Tally every line featuring "shutter", then give that tally alone.
━━ Supplied material
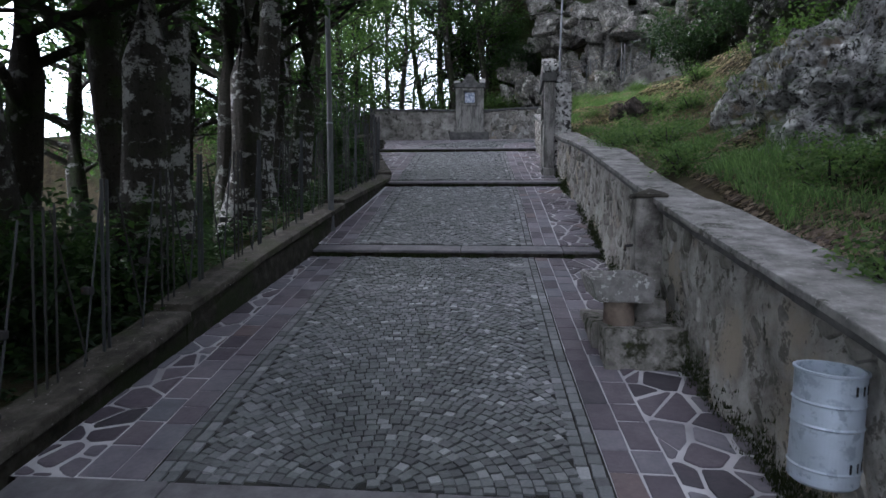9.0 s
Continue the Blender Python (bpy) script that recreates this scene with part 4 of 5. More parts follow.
def build_parapet():
    """The ledge beside the upper flight, with its railing."""
    n, verts, faces = 40, [], []
    for i in range(n + 1):
        x = 0.62 + 6.4 * i / n
        zt = FLIGHT(x)
        w = 0.02 * noise.noise(Vector((x * 2, 0, 0)))
        for yy, z in ((35.86, 7.0), (35.86 + w, zt), (36.2 + w, zt + 0.01), (36.2, 7.0)):
            verts.append((x, yy, z))
    for i in range(n):
        for j in range(4):
            q = i * 4
            faces.append((q + j, q + (j + 1) % 4, q + 4 + (j + 1) % 4, q + 4 + j))
    faces.append((3, 2, 1, 0))
    faces.append(tuple(range(n * 4, n * 4 + 4)))
    root = raw("parapet", verts, faces, STAINED)
    tagged(root, "rising stone parapet beside the upper flight", "wall", kind="structure")
    bm = bmesh.new()
    ring = [(0.44, 35.05), (0.86, 35.05), (0.84, 35.3), (0.72, 35.5), (0.74, 35.75), (0.9, 35.98), (0.6, 36.1), (0.44, 35.8)]
    lo = [bm.verts.new((x, yy, 8.19)) for x, yy in ring]
    hi = [bm.verts.new((x, yy, 8.33)) for x, yy in ring]
    bm.faces.new(lo[::-1])
    bm.faces.new(hi)
    for i in range(8):
        bm.faces.new((lo[i], lo[(i + 1) % 8], hi[(i + 1) % 8], hi[i]))
    bmesh.ops.bevel(bm, geom=bm.edges[:], offset=0.025, segments=2, affect="EDGES")
    rough_up(bm, 0.012, 6, 2)
    tagged(part("wall_end_stone", bm, COPING), "dark curved stone block crowning the wall end", "stone")
    pier = bmesh.new()
    box(pier, (0.47, 35.1, 7.0), (0.76, 36.02, 8.186), 0.03, 2)
    bmesh.ops.subdivide_edges(pier, edges=[e for e in pier.edges if e.calc_length() > 0.2], cuts=4)
    rough_up(pier, 0.03, 4, 7)
    tagged(part("wall_end", pier, RUBBLE), "rubble stone pier at the wall end", "wall", kind="structure")
    rail = empty("railing")
    for name, a, b, r in (("post", (0, 0, -0.2), (0, 0, 1.08), 0.016), ("rail", (0, 0, 1.06), (1.0, 0, 1.26), 0.013), ("rail", (0, 0.01, 0.62), (1.0, 0.01, 0.82), 0.009),
                          ("bar", (0.36, 0, 0.05), (0.36, 0, 1.1), 0.011), ("bar", (0.5, 0, 0.08), (0.48, 0, 1.12), 0.011), ("brace", (0.98, 0, 0.2), (0.62, 0, 0.95), 0.012),
                          ("brace", (0.1, 0, 0.05), (0.34, 0, 0.7), 0.01), ("post", (0.93, 0, 0.0), (0.95, 0, 1.25), 0.018)):
        bm = bmesh.new()
        tube(bm, a, b, r, n=8)
        part(name, bm, FENCE, rail)
    tagged(rail, "thin bent iron railing panel beside the upper flight", "railing", "railings of the upper flight")
    rail.matrix_world = Matrix.Translation((0.95, 36.03, 8.45))
    lattice = build_lattice()
    lattice.matrix_world = Matrix.Translation((1.98, 36.03, FLIGHT(1.98)))
    for x in (2.96, 3.94, 4.92, 5.9):
        copy_thing(lattice, Matrix.Translation((x, 36.03, FLIGHT(x))))


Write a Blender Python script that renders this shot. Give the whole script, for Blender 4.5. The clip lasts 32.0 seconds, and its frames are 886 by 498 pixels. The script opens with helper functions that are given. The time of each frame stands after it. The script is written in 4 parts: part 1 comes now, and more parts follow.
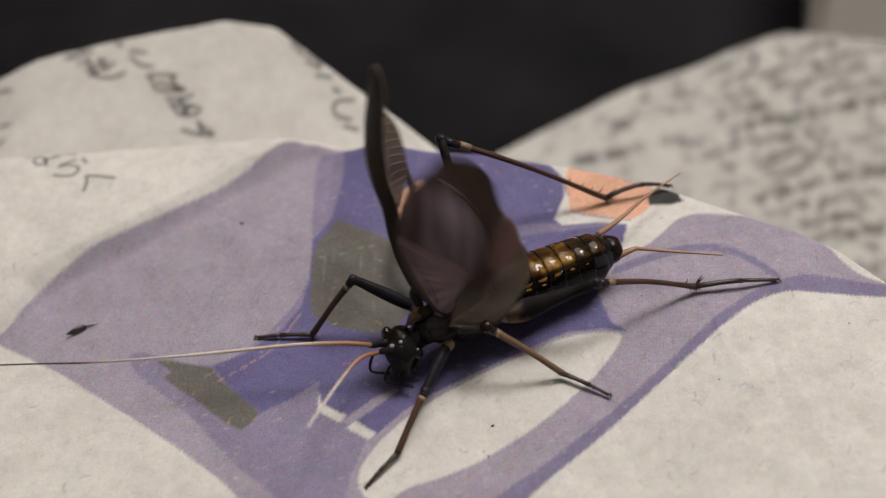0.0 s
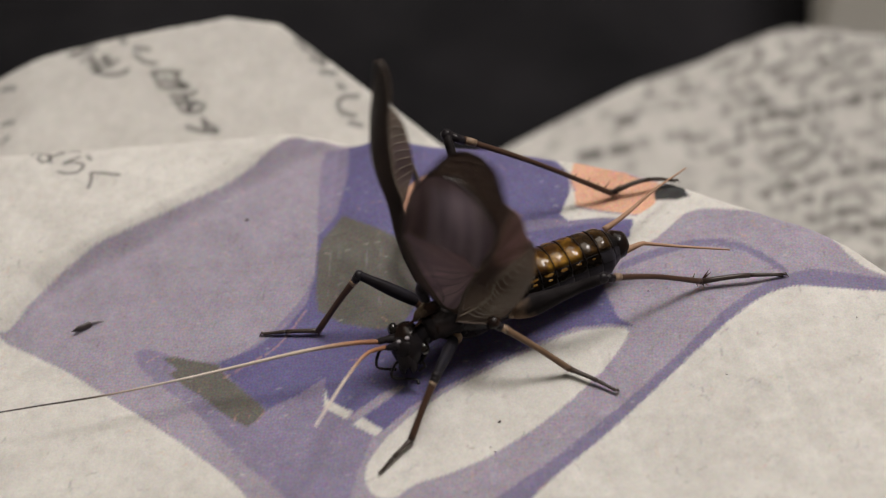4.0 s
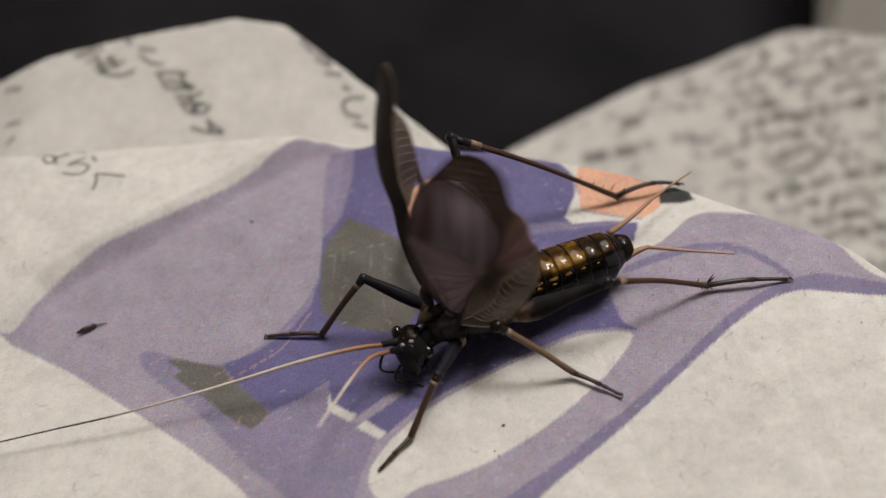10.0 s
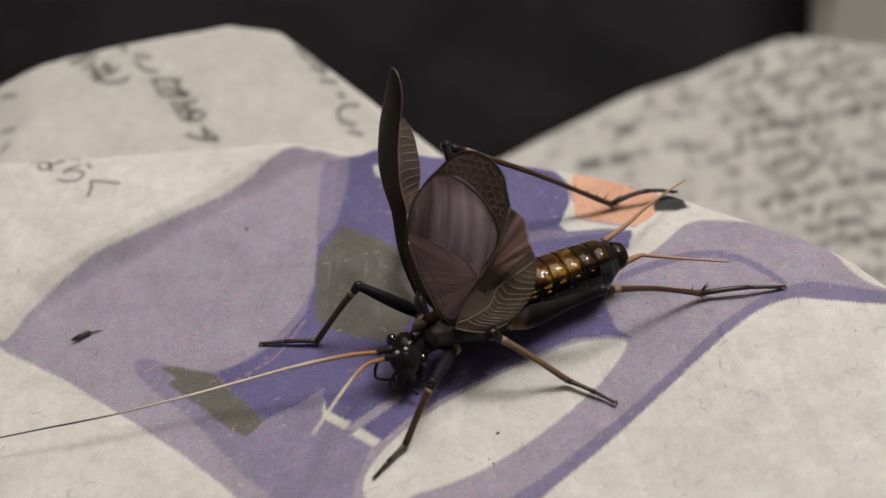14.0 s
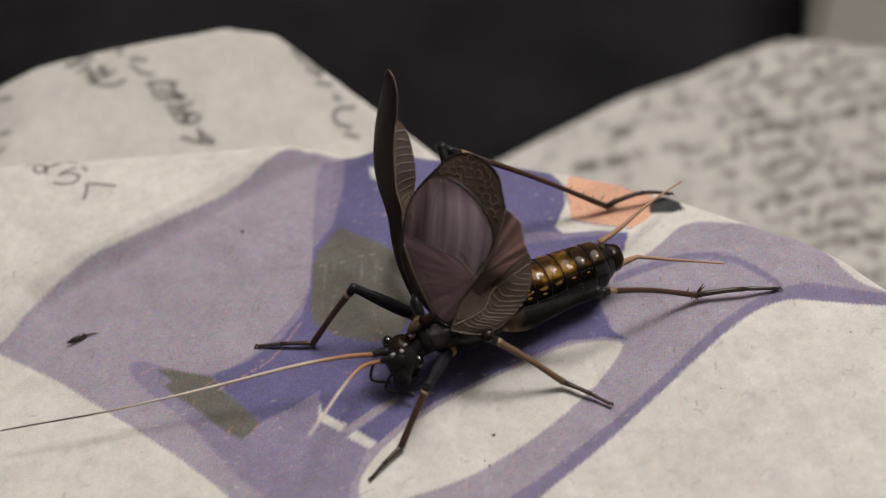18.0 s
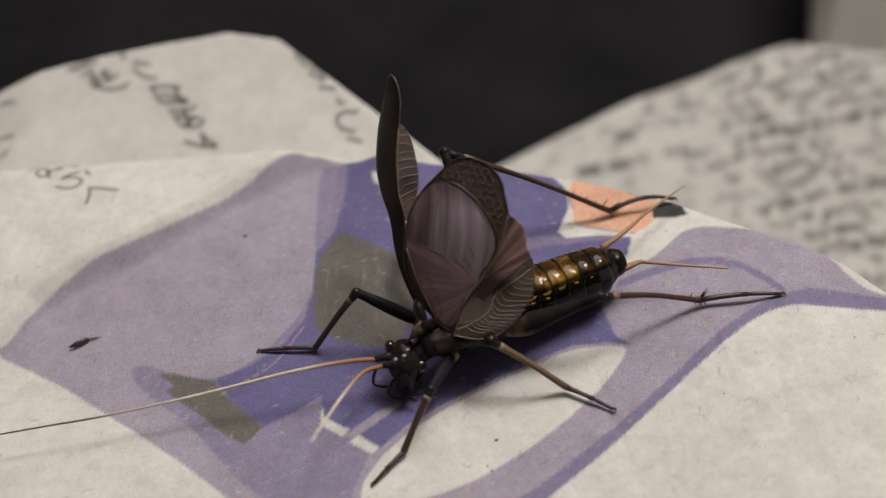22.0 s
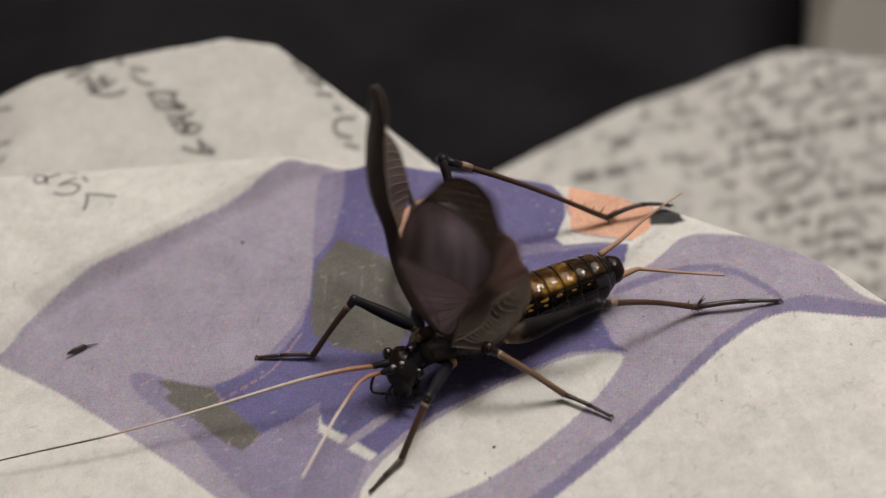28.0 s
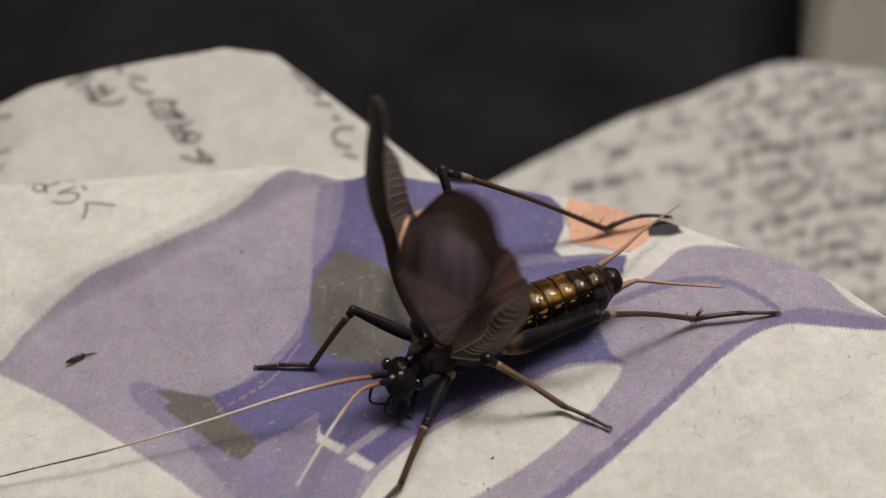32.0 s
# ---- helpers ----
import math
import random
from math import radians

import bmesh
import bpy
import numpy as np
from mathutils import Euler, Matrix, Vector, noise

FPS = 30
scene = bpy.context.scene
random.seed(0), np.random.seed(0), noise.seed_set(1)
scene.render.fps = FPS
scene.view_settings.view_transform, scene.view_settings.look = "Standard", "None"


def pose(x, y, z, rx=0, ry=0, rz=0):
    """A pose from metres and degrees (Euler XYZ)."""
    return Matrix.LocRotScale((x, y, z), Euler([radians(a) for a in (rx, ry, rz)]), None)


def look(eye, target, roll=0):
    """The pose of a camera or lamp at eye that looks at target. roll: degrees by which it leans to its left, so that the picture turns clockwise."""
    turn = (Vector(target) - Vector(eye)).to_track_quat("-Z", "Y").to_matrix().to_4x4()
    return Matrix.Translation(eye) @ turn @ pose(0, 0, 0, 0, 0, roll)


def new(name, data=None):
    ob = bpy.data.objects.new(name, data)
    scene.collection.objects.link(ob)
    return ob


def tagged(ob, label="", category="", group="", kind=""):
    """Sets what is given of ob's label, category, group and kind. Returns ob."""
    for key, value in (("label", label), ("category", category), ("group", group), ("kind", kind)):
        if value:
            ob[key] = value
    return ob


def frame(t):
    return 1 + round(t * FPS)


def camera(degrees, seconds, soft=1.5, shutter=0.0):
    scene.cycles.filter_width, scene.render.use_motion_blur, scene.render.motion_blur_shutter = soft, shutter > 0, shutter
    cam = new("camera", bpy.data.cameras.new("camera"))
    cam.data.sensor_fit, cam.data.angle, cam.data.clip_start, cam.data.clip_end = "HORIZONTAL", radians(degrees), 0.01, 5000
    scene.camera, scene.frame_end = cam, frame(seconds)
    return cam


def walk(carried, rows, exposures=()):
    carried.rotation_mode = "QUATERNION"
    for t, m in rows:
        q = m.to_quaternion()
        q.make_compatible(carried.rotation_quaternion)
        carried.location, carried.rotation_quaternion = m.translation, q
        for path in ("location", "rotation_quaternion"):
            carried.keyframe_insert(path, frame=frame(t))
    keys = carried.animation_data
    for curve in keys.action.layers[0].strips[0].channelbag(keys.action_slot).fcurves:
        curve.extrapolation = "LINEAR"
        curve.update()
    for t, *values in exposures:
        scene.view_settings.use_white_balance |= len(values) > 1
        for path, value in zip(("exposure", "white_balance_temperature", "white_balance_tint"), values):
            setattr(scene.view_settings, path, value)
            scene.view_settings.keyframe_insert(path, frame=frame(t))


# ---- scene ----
K = 0.001                       # all sizes below are in millimetres
DEPRESSION = 38.0


# ---- camera ----
PATH = [
    (0, 0.148, -66.566, 54.580, 51.8561, 0.0508, -0.0235),
    (0.5, 0.222, -66.562, 54.656, 51.8602, 0.0519, 0.0180),
    (1, 0.110, -66.528, 54.498, 51.9421, 0.0230, -0.0630),
    (1.5, 0.124, -66.560, 54.429, 51.9368, 0.0376, -0.1285),
    (2, -0.025, -66.525, 54.439, 51.8804, 0.0348, -0.1303),
    (2.5, 0.101, -66.403, 54.404, 51.8010, 0.1837, -0.0794),
    (3, 0.157, -66.381, 54.386, 51.7787, 0.2737, -0.0174),
    (3.5, 0.002, -66.491, 54.337, 51.8009, 0.2461, -0.0577),
    (5.5, -0.125, -66.266, 54.353, 51.5597, 0.4527, -0.0184),
    (6, -0.104, -66.248, 54.257, 51.6018, 0.4409, 0.1189),
    (6.5, -0.047, -66.234, 54.390, 51.5914, 0.4508, 0.1779),
    (7, -0.041, -66.253, 54.409, 51.6245, 0.4743, 0.1635),
    (7.5, -0.010, -66.210, 54.444, 51.6100, 0.4374, 0.1842),
    (8, 0.049, -66.228, 54.132, 51.6625, 0.5038, 0.1584),
    (8.5, -0.002, -66.204, 54.356, 51.5314, 0.4873, 0.1989),
    (9, -0.087, -66.224, 54.494, 51.5431, 0.3634, 0.2447),
    (9.5, -0.096, -66.215, 54.516, 51.6008, 0.3280, 0.2057),
    (10, -0.006, -66.235, 54.578, 51.6669, 0.2523, 0.2382),
    (10.5, -0.032, -66.143, 54.685, 51.6716, 0.1623, 0.2039),
    (11, 0.005, -66.201, 54.618, 51.7831, 0.1797, 0.1172),
    (11.5, 0.018, -66.223, 54.549, 51.8549, 0.1454, 0.1196),
    (12, -0.071, -66.264, 54.705, 51.8001, 0.1387, 0.0739),
    (12.5, -0.088, -66.253, 54.647, 51.8757, 0.1049, 0.0831),
    (13, -0.030, -66.307, 54.619, 51.9596, 0.1207, 0.1011),
    (13.5, -0.020, -66.287, 54.691, 51.9250, 0.1346, 0.0681),
    (14, -0.035, -66.240, 54.733, 51.9056, 0.0474, 0.0957),
    (14.5, -0.018, -66.311, 54.627, 52.0288, 0.0443, 0.0439),
    (16.5, 0.041, -66.284, 54.696, 51.9598, 0.0936, -0.0231),
    (17, -0.017, -66.239, 54.736, 51.9783, 0.0282, -0.0655),
    (17.5, 0.047, -66.334, 54.595, 52.0917, 0.0185, -0.0552),
    (18, 0.072, -66.300, 54.665, 52.0548, 0.0537, -0.0455),
    (18.5, 0.037, -66.294, 54.637, 52.0922, 0.0279, -0.0493),
    (19, 0.052, -66.275, 54.558, 52.0859, 0.0589, -0.0520),
    (19.5, -0.051, -66.201, 54.619, 51.9870, 0.0640, -0.0999),
    (20, 0.000, -66.193, 54.716, 52.0000, -0.0000, 0.0000),
    (20.5, -0.003, -66.227, 54.799, 52.0088, 0.0034, -0.0354),
    (21, 0.042, -66.176, 54.597, 52.0997, 0.1110, -0.0351),
    (21.5, -0.091, -66.268, 54.682, 52.1822, 0.0165, 0.0233),
    (22, 0.113, -66.150, 54.644, 52.1976, 0.0925, 0.1046),
    (22.5, 0.021, -66.244, 54.528, 52.2446, 0.0976, -0.0106),
    (23, 0.090, -66.213, 54.553, 52.1920, 0.1792, -0.0035),
    (23.5, -0.021, -66.170, 54.608, 52.1526, 0.1685, -0.0200),
    (24, 0.019, -66.084, 54.672, 52.1488, 0.1415, 0.0577),
    (24.5, -0.079, -66.145, 54.673, 52.2224, 0.0512, 0.0221),
    (25, 0.030, -66.120, 54.667, 52.2568, 0.0157, 0.0925),
    (25.5, -0.027, -66.091, 54.687, 52.2618, -0.0475, 0.0663),
    (27.5, -0.138, -66.203, 54.818, 52.3533, -0.0864, -0.0694),
    (28, -0.065, -66.117, 54.894, 52.3417, -0.0664, -0.0444),
    (28.5, -0.260, -66.160, 54.857, 52.3916, -0.2304, -0.0930),
    (29, -0.189, -66.138, 54.825, 52.3849, -0.1513, -0.0720),
    (29.5, -0.265, -66.079, 54.951, 52.3440, -0.1952, -0.0672),
    (30, -0.216, -66.130, 55.041, 52.4318, -0.2335, 0.0118),
    (30.5, -0.256, -66.101, 55.093, 52.5163, -0.3162, 0.0103),
    (31, -0.283, -66.148, 55.013, 52.6572, -0.3459, -0.0351),
    (31.5, -0.315, -66.131, 55.104, 52.6521, -0.4290, -0.0359),
    (32, -0.334, -66.090, 55.205, 52.6138, -0.4081, -0.0626),
]
cam = camera(36.0, 32.0, soft=1.25, shutter=0.9)
cam.data.dof.use_dof = True
cam.data.dof.focus_distance = 0.0825
cam.data.dof.aperture_fstop = 24.0
walk(cam, [(t, pose(x * K, y * K, z * K, rx, ry, rz)) for t, x, y, z, rx, ry, rz in PATH])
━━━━
## Result of this task
3